Summary: Evolution through Diversification, Not Revolution through Bitcoin

 

The analysis of current data confirms the initial thesis: a mass conversion of national reserves into bitcoin is unlikely in the foreseeable future.

 

–   The path of Russia and China is diversification into gold and national currencies. The BRICS strategy, including Russia and China, is aimed at de-dollarization by building up gold reserves and promoting settlements in national currencies. This is an evolutionary and predictable path that corresponds to the goals of financial sovereignty.

–   The US experiment is cautious boundary testing. The US approach is not so much a replacement for gold and currency reserves as it is the creation of an additional pool of high-risk assets on a gratuitous basis.
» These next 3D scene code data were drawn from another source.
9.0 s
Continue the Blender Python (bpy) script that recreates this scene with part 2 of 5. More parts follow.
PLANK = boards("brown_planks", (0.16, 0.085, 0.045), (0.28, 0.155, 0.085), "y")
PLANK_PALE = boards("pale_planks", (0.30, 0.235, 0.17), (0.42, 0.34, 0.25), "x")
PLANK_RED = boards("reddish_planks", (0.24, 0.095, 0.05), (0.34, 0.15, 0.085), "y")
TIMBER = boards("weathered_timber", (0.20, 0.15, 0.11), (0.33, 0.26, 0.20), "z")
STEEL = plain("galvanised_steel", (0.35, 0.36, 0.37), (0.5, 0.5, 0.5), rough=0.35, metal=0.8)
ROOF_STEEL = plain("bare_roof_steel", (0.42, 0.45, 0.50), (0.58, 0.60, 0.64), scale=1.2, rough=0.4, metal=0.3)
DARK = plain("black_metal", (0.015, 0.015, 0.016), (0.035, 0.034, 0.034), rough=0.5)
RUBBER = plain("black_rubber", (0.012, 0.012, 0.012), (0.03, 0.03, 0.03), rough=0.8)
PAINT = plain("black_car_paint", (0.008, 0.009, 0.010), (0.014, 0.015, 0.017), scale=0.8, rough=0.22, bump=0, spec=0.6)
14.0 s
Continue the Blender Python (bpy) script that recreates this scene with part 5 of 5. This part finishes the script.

This is an experiment, the consequences of which have yet to be assessed.

–   The real alternative is CBDC. A more realistic scenario for the development of state digital finance is the development of central bank digital currencies (CBDC), which combine technological advantages with state control.

 

Thus, bitcoin continues to be an important, but speculative asset on the periphery of the official financial system. The arguments of the skeptics, based on volatility and regulatory obstacles, look more weighty for reserve managers than the arguments of the enthusiasts.

 

This analysis well shows the current moment: bitcoin has made central banks think about the future of reserves, but has so far offered not a ready-made solution, but only a new set of risks and opportunities for discussion.